I have recently been asked by several friends, “Should the financial aftermath of the infamous terrorist attacks of Sept. 11 change my investment and financial planning?” Some investors have the feeling that conditions have changed so radically that they should rethink their plans. For most that may not be true. Here are some questions to ask yourself:
- Have my goals changed?
- Have fundamental financial market relationships changed?
- Has my risk tolerance changed?
If you wanted to retire in 10 years and still want to do so, your goal hasn’t changed. If your kids wanted to go to college and still wish to go, your goal hasn’t changed. That means you will still have to do the same things you were doing before in order to get where you are going. You still will have to invest part of your wealth in the stock market in order to get growth in excess of inflation. You will still have to contribute to a retirement or college savings account.
However, if your approach to those goals was unrealistic before Sept. 11 then you may have to make changes. For instance, if you counted on an unrealistic return of 15% a year, the current bear market may have convinced you to reduce your expectations to 8%. In that case you may have to put away more money for college and retirement, or delay retirement.
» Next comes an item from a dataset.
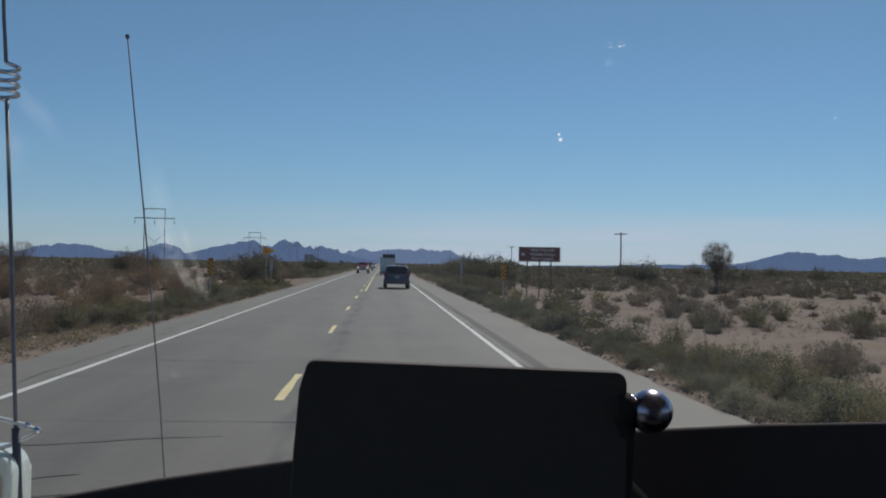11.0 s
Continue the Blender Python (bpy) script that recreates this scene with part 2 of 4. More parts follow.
M["sand"] = patched(M["sand"], (0.226, 0.17, 0.112), 0.16, 0.47, 0.64, 0.65)
M["sand"] = patched(M["sand"], (0.115, 0.088, 0.075), 0.5, 0.52, 0.7, 0.6)
M["asphalt"] = surface("asphalt", (0.081, 0.073, 0.062), (0.151, 0.136, 0.117), scale=0.9, stretch_y=0.08, fine=9, rough=0.72, bump=0.002, spec=0.5)
M["asphalt"] = stained(M["asphalt"], ((-1.03, 0.36, 0.95), (0.55, 0.7, 0.3), (-3.3, 0.7, 0.3)))
M["shoulder"] = surface("shoulder", (0.138, 0.126, 0.108), (0.195, 0.179, 0.154), scale=0.9, stretch_y=0.15, fine=9, rough=0.75, bump=0.005, spec=0.4)
M["groove"] = surface("groove", (0.085, 0.077, 0.067), (0.115, 0.105, 0.091), scale=3, rough=0.8)
M["tar"] = surface("tar", (0.04, 0.037, 0.034), (0.075, 0.07, 0.064), scale=3, rough=0.6, bump=0.002)
M["asphalt"] = patched(M["asphalt"], (0.165, 0.15, 0.13), 0.35, 0.5, 0.68, 0.4)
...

Don’t let the big numbers scare you. Huge declines are as common in the financial markets as are huge gains. The underlying relationships of risk and reward have not changed. If it was good for you to be in a diversified stock and bond portfolio before a crash, it is still good after. If you were about to diversify from a risky, concentrated position before a crash then you should still do it afterwards. Waiting for “your stocks to come back” may be the biggest mistake ever.
Your risk tolerance is one area that you may consider changing. Long before this decline you should have done serious thinking about how much of a decline you could stand at any one time. Unfortunately, few investors thought that way during the roaring nineties, when the market seemed to do nothing but go up. If you find that the recent market declines have made you upset, apprehensive, and nervous, and that no amount of reasoning makes you feel better, you should consider redoing your portfolio. It is certain that the market will recover someday but it is also certain that more downturns will follow.